Reproduce the listing below exactly, minus its pictures.
-*-
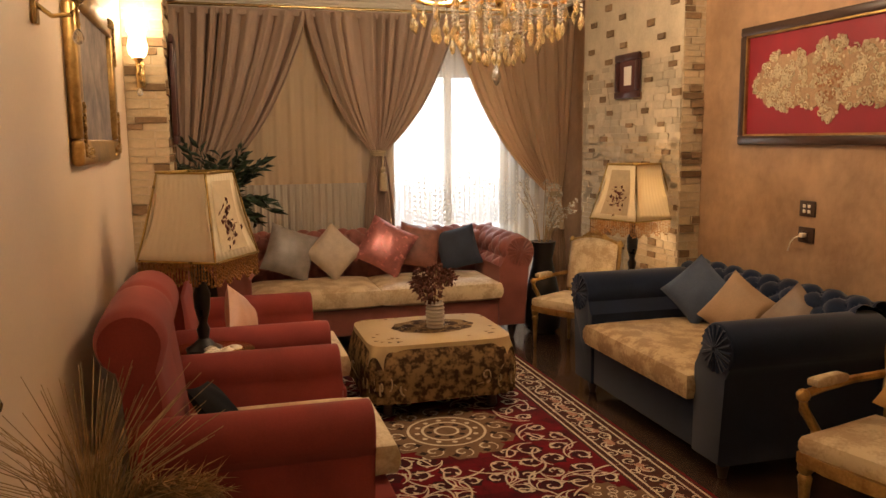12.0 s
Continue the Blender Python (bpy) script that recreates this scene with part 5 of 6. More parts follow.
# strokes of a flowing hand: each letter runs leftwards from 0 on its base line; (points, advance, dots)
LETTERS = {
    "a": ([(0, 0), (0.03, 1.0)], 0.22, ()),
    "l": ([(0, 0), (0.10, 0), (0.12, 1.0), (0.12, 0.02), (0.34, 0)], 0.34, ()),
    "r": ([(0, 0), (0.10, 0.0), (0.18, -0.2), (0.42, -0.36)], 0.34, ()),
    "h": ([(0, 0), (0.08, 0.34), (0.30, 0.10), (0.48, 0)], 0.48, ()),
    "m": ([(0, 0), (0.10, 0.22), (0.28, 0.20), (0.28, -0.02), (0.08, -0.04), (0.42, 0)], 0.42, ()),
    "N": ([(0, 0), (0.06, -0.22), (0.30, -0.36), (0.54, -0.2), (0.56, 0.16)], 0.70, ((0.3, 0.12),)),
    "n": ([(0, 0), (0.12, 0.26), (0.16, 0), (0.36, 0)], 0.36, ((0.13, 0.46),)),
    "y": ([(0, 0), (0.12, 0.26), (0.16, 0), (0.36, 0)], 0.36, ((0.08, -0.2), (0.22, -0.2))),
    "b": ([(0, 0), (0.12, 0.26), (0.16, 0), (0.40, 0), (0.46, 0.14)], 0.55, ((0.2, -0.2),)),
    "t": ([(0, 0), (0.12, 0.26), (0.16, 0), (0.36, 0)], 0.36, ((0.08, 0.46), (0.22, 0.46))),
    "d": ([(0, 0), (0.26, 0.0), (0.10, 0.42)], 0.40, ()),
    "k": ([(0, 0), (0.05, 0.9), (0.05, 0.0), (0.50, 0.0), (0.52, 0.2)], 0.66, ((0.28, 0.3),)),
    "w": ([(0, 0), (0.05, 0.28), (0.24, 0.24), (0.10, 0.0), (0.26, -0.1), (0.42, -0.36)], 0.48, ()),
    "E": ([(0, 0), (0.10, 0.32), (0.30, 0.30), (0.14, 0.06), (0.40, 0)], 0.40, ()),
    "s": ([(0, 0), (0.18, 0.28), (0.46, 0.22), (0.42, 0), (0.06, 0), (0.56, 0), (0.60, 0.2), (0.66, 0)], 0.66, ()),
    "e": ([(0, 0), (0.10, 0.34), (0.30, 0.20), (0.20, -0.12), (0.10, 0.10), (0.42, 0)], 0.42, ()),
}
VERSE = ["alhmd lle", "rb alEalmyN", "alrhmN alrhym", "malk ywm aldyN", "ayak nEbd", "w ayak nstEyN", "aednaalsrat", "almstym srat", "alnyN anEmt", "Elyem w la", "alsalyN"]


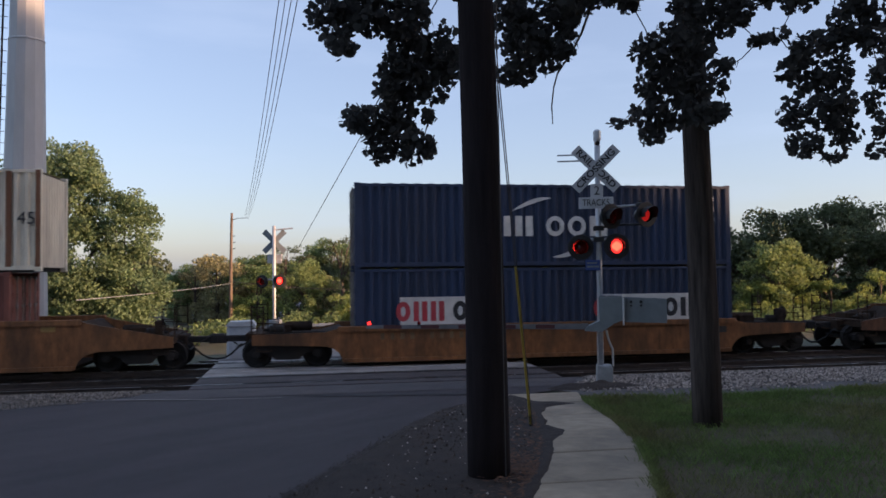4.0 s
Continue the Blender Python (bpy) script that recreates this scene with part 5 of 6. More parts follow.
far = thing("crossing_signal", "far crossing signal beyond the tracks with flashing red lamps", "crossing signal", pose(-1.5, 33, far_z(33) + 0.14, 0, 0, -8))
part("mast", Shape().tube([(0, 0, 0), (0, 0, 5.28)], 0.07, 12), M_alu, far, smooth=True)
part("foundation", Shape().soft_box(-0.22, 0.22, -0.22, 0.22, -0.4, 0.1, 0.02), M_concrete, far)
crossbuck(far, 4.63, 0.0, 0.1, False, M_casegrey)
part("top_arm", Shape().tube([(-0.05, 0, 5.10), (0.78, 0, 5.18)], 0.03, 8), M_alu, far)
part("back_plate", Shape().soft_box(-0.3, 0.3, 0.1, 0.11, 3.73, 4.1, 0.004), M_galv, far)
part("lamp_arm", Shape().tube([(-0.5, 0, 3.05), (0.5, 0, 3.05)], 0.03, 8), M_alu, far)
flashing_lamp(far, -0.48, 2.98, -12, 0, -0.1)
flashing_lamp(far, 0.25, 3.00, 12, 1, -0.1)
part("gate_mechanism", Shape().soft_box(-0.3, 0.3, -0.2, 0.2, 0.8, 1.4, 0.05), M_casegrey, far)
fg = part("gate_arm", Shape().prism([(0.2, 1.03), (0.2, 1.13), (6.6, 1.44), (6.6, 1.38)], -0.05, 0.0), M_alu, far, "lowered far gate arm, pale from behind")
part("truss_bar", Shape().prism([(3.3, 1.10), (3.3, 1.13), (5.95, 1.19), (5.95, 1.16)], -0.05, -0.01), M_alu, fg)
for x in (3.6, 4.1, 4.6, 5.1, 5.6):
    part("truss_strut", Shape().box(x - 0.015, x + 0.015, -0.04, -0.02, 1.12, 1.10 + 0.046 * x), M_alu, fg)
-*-
→ **RESPONSE TO THE EXERCISE**:
12.0 s
Continue the Blender Python (bpy) script that recreates this scene with part 5 of 6. More parts follow.
# strokes of a flowing hand: each letter runs leftwards from 0 on its base line; (points, advance, dots)
LETTERS = {
    "a": ([(0, 0), (0.03, 1.0)], 0.22, ()),
    "l": ([(0, 0), (0.10, 0), (0.12, 1.0), (0.12, 0.02), (0.34, 0)], 0.34, ()),
    "r": ([(0, 0), (0.10, 0.0), (0.18, -0.2), (0.42, -0.36)], 0.34, ()),
    "h": ([(0, 0), (0.08, 0.34), (0.30, 0.10), (0.48, 0)], 0.48, ()),
    "m": ([(0, 0), (0.10, 0.22), (0.28, 0.20), (0.28, -0.02), (0.08, -0.04), (0.42, 0)], 0.42, ()),
    "N": ([(0, 0), (0.06, -0.22), (0.30, -0.36), (0.54, -0.2), (0.56, 0.16)], 0.70, ((0.3, 0.12),)),
    "n": ([(0, 0), (0.12, 0.26), (0.16, 0), (0.36, 0)], 0.36, ((0.13, 0.46),)),
    "y": ([(0, 0), (0.12, 0.26), (0.16, 0), (0.36, 0)], 0.36, ((0.08, -0.2), (0.22, -0.2))),
    "b": ([(0, 0), (0.12, 0.26), (0.16, 0), (0.40, 0), (0.46, 0.14)], 0.55, ((0.2, -0.2),)),
    "t": ([(0, 0), (0.12, 0.26), (0.16, 0), (0.36, 0)], 0.36, ((0.08, 0.46), (0.22, 0.46))),
    "d": ([(0, 0), (0.26, 0.0), (0.10, 0.42)], 0.40, ()),
    "k": ([(0, 0), (0.05, 0.9), (0.05, 0.0), (0.50, 0.0), (0.52, 0.2)], 0.66, ((0.28, 0.3),)),
    "w": ([(0, 0), (0.05, 0.28), (0.24, 0.24), (0.10, 0.0), (0.26, -0.1), (0.42, -0.36)], 0.48, ()),
    "E": ([(0, 0), (0.10, 0.32), (0.30, 0.30), (0.14, 0.06), (0.40, 0)], 0.40, ()),
    "s": ([(0, 0), (0.18, 0.28), (0.46, 0.22), (0.42, 0), (0.06, 0), (0.56, 0), (0.60, 0.2), (0.66, 0)], 0.66, ()),
    "e": ([(0, 0), (0.10, 0.34), (0.30, 0.20), (0.20, -0.12), (0.10, 0.10), (0.42, 0)], 0.42, ()),
}
VERSE = ["alhmd lle", "rb alEalmyN", "alrhmN alrhym", "malk ywm aldyN", "ayak nEbd", "w ayak nstEyN", "aednaalsrat", "almstym srat", "alnyN anEmt", "Elyem w la", "alsalyN"]


4.0 s
Continue the Blender Python (bpy) script that recreates this scene with part 5 of 6. More parts follow.
far = thing("crossing_signal", "far crossing signal beyond the tracks with flashing red lamps", "crossing signal", pose(-1.5, 33, far_z(33) + 0.14, 0, 0, -8))
part("mast", Shape().tube([(0, 0, 0), (0, 0, 5.28)], 0.07, 12), M_alu, far, smooth=True)
part("foundation", Shape().soft_box(-0.22, 0.22, -0.22, 0.22, -0.4, 0.1, 0.02), M_concrete, far)
crossbuck(far, 4.63, 0.0, 0.1, False, M_casegrey)
part("top_arm", Shape().tube([(-0.05, 0, 5.10), (0.78, 0, 5.18)], 0.03, 8), M_alu, far)
part("back_plate", Shape().soft_box(-0.3, 0.3, 0.1, 0.11, 3.73, 4.1, 0.004), M_galv, far)
part("lamp_arm", Shape().tube([(-0.5, 0, 3.05), (0.5, 0, 3.05)], 0.03, 8), M_alu, far)
flashing_lamp(far, -0.48, 2.98, -12, 0, -0.1)
flashing_lamp(far, 0.25, 3.00, 12, 1, -0.1)
part("gate_mechanism", Shape().soft_box(-0.3, 0.3, -0.2, 0.2, 0.8, 1.4, 0.05), M_casegrey, far)
fg = part("gate_arm", Shape().prism([(0.2, 1.03), (0.2, 1.13), (6.6, 1.44), (6.6, 1.38)], -0.05, 0.0), M_alu, far, "lowered far gate arm, pale from behind")
part("truss_bar", Shape().prism([(3.3, 1.10), (3.3, 1.13), (5.95, 1.19), (5.95, 1.16)], -0.05, -0.01), M_alu, fg)
for x in (3.6, 4.1, 4.6, 5.1, 5.6):
    part("truss_strut", Shape().box(x - 0.015, x + 0.015, -0.04, -0.02, 1.12, 1.10 + 0.046 * x), M_alu, fg)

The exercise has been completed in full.